El mantra del laicismo - Alfa y Omega

Uno de los errores más comunes –vamos a llamarlo así, por no hablar directamente de mala intención– consiste en confundir laicismo con laicidad y, en consecuencia, desproveer al concepto de aconfesionalidad de su verdadero significado. Algunos siguen empeñados en asegurar que España es un Estado laico, mantra que demuestra un profundo desconocimiento, o una evidente mala fe. De la lectura a sensu contrario del art. 16.3 de la Constitución («Ninguna confesión tendrá carácter estatal»), se establece que el Estado español es aconfesional. Advertir que el Estado es aconfesional y no laico nos ayudará a desmontar la burda estratagema que consiste en confundir laico con laicista, para tratar de arrimar el agua al molino de quienes, en el fondo, pretenden revestir de argumentos jurídicos su manifiesta anticlericalidad.

¿Qué diferencia hay entre laico y laicista, entre laicidad y laicismo? El Estado es laico en cuanto, por exigencia de su propia naturaleza, es incompetente en cuestiones formalmente religiosas; y es laico también porque no está legitimado para entender en asuntos específicamente religiosos. El Estado es religiosamente neutro. Pero esto no quiere decir que el Estado haya de desentenderse de lo religioso. Lo resumió admirablemente, en esta misma revista –Alfa y Omega–, el catedrático de la Complutense profesor Carlos Corral: todo Estado que pretenda ser democrático debe reconocer y garantizar un sistema de libertades públicas a sus ciudadanos, entre ellas la libertad ideológica, que es la libertad para formar libremente la conciencia, la moral. Y dentro de esta libertad, la libertad religiosa, que comprende tanto el derecho a profesar y practicar las creencias religiosas que uno elija, como el derecho a recibir la formación religiosa y moral de acuerdo con las propias convicciones.

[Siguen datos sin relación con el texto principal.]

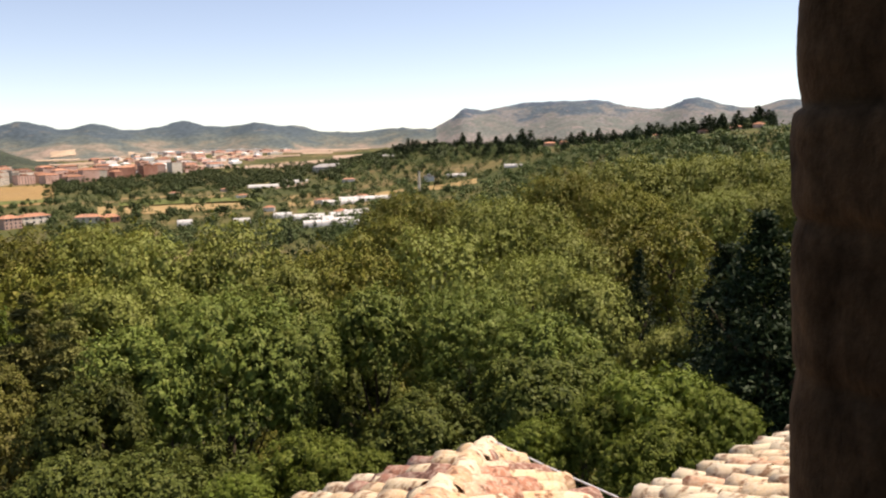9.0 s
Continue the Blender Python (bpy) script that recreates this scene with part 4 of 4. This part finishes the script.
laid = []
tilt = math.degrees(PITCH) - 2.2
for i in range(38):
    u = CU - 0.1 - STEP * i
    for j in range(15):
        n = CN + 0.06 - j * EXPOSE * math.cos(PITCH)
        if u > -1.0 and n > 0.95 and (CU - u) - (CN - n) > 0.2 and (u <= 0.9 or n <= 1.4 or j > 8):
            turn = 180 + rtile.uniform(-3, 3)
            laid.append(pose(u, n, zn(n) + 0.035, tilt, rtile.uniform(-4, 4), turn))
            laid.append(pose(u - STEP / 2, n + 0.02, zn(n) + 0.02, tilt, 0, turn) @ pose(0, 0, 0.05, 0, 180, 0))
for i in range(15):
    n = CN - 0.12 - STEP * i
    for j in range(16):
        u = CU + 0.06 - j * EXPOSE * math.cos(PITCH)
        below = CN - n
        seen = n > CN - RET - 1.4 and j < 8
        if n > 0.95 and below - (CU - u) > 0.2 and not seen and (n > CN - RET or CU - u > CN - RET - n + 0.05):
            z = EAVE_Z + (CU - u) * TAN
            laid.append(pose(u, n, z + 0.035, tilt, 0, 90 + rtile.uniform(-3, 3)))
            laid.append(pose(u, n - STEP / 2, z + 0.02, tilt, 0, 90) @ pose(0, 0, 0.05, 0, 180, 0))
tile_field(church_roof, laid)
laid = []
for i in range(26):
    u = CU + 0.12 + STEP * i
    for j in range(8):
        n = CN - RET + 0.06 - j * EXPOSE * math.cos(PITCH)
        if (u >= 7.0 or j > 5) and n > 0.95 and u < 8.9:
            turn = 180 + rtile.uniform(-3, 3)
            z = NAVE_Z + (CN - RET - n) * TAN
            laid.append(pose(u, n, z + 0.035, tilt, rtile.uniform(-4, 4), turn))
            laid.append(pose(u + STEP / 2, n + 0.02, z + 0.02, tilt, 0, turn) @ pose(0, 0, 0.05, 0, 180, 0))
tile_field(nave_roof, laid)


def cable(points, thick):
    bm = bmesh.new()
    for a, b in zip(points, points[1:]):
        a, b = Vector(a), Vector(b)
        bmesh.ops.create_cone(bm, segments=6, radius1=thick, radius2=thick, depth=(b - a).length,
                              matrix=Matrix.Translation((a + b) / 2) @ (b - a).to_track_quat("Z", "Y").to_matrix().to_4x4())
    ob = tagged(new("cable", finish(bm, "cable", M_CABLE)), "thin white cable running along the tiled eave", "cable")
    ob.matrix_basis = LOCAL


cable([(CU + 0.09, CN + 0.02, EAVE_Z + 0.1), (CU + 0.1, CN - 0.6, EAVE_Z + 0.085), (CU + 0.1, CN - RET, EAVE_Z + 0.09)], 0.008)
# wall of the church under the eaves
bm = bmesh.new()
box(bm, -0.95, CU - 0.25, 0.55, CN - 0.25, -27, EAVE_Z - 0.25)
box(bm, CU - 0.2, 9.0, 0.55, CN - RET - 0.25, -27, EAVE_Z - 0.25)
ob = tagged(new("wall_church", finish(bm, "wall_church", M_STONE)), "stone church wall under the eaves", "wall", kind="structure")
ob.matrix_basis = LOCAL
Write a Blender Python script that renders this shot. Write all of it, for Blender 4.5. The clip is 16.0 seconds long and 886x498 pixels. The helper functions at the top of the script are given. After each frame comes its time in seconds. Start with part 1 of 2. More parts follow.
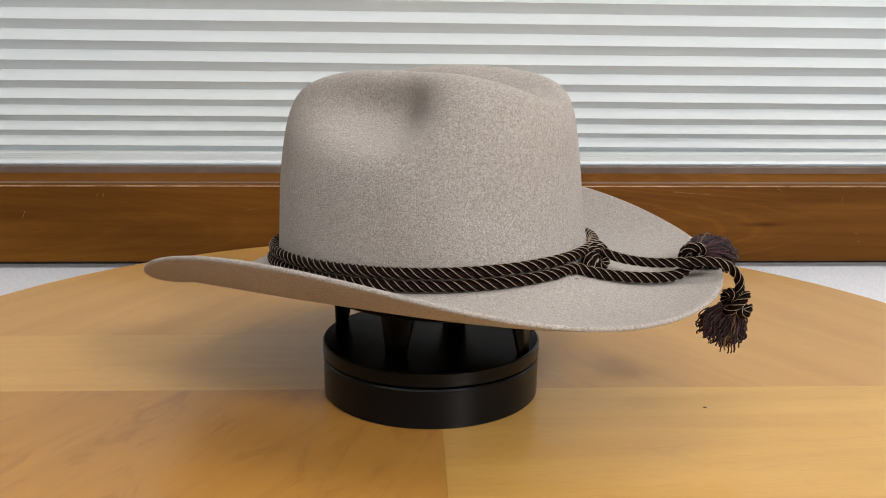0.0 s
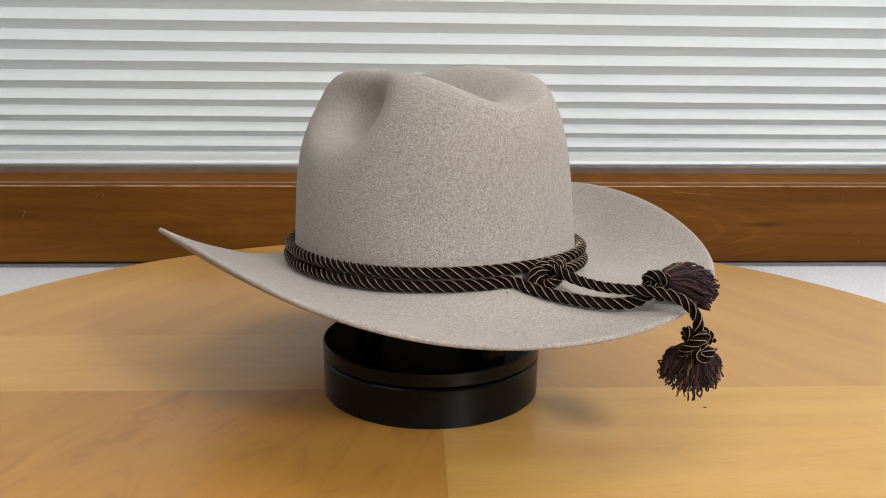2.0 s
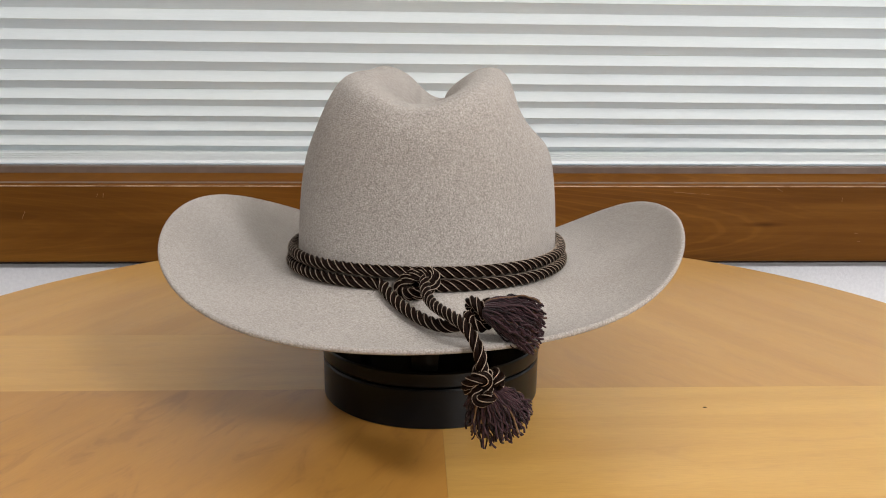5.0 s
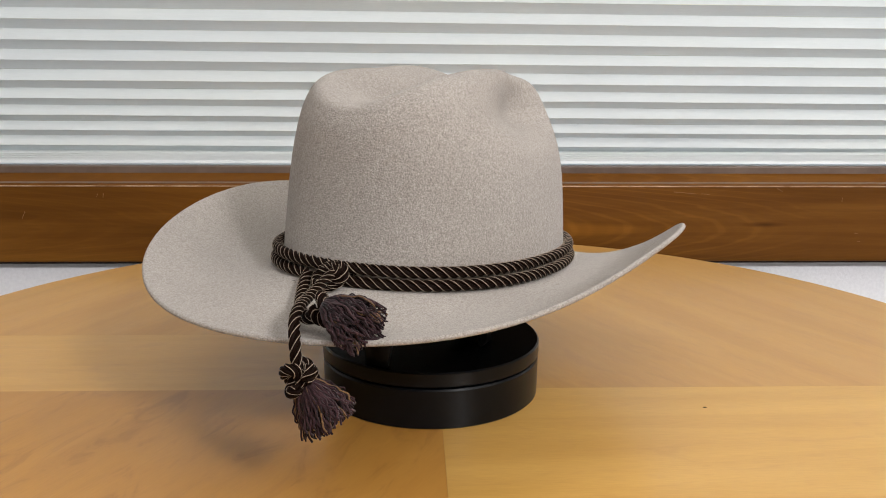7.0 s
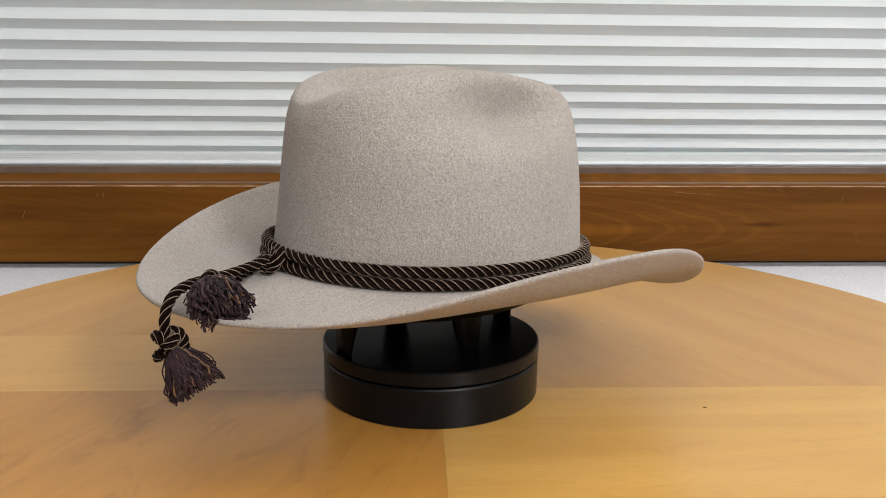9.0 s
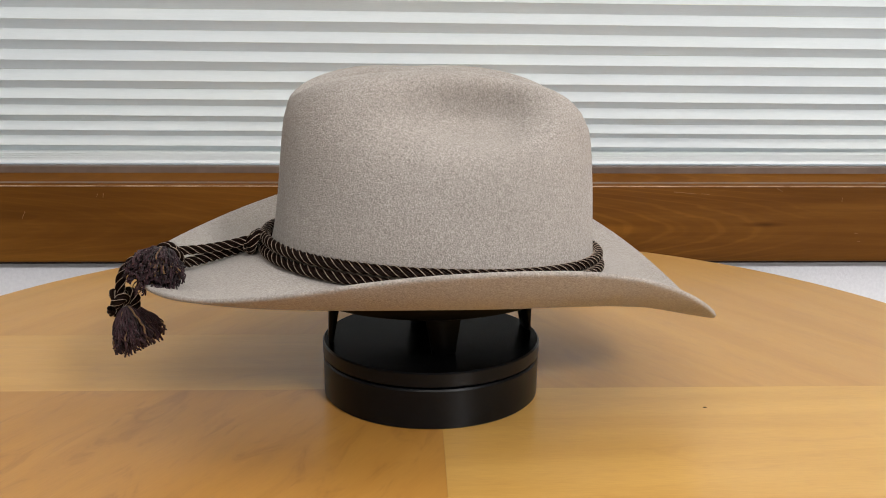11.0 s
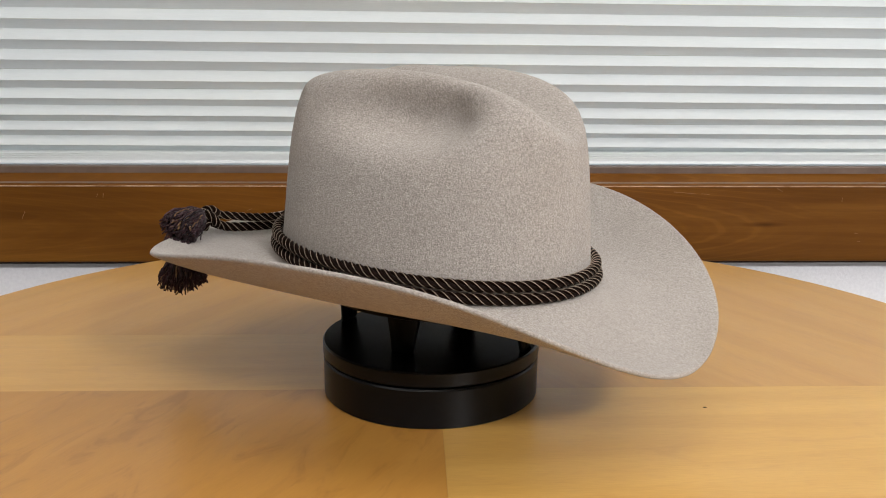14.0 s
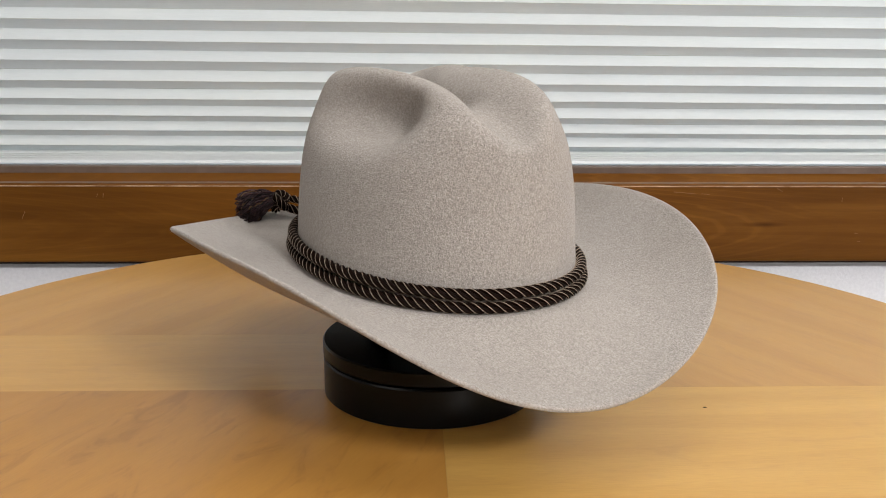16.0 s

¿Qué ha ocurrido en España para confundir de manera tan artera conceptos que están clarísimos desde un punto de vista jurídico y, si me apuran, filosófico? Que la defensa de la laicidad más restrictiva ha derivado en posiciones que no se conforman en dirigir al Estado y a la Iglesia, sino que pretende negar a lo religioso sitio alguno, de modo absoluto, o al menos en el ámbito de lo público. Dicho de otro modo: propugnan un Estado que asuma como propia la opción particular laicista y la convierta en confesión estatal, con lo cual perdería su aconfesionalidad, su neutralidad y -también- su laicidad.

En lo relativo a las relaciones Iglesia-Estado, hay una frase del historiador estadounidense William Mac Loughlin que serviría para resumir este artículo: Dice así: «No debe olvidarse que el origen de la separación entre la Iglesia y el Estado no fue el de hacernos libres de la religión, sino más bien el de hacernos oficialmente libres para la práctica de la misma». Clarificador.

Queda clara la diferencia entre laicismo radical y laicidad positiva, dos conceptos antagónicos.

Un Estado que invade el ámbito de las convicciones más íntimas y privadas de la gente, que impone una moral obligatoria, se convierte en una amenaza.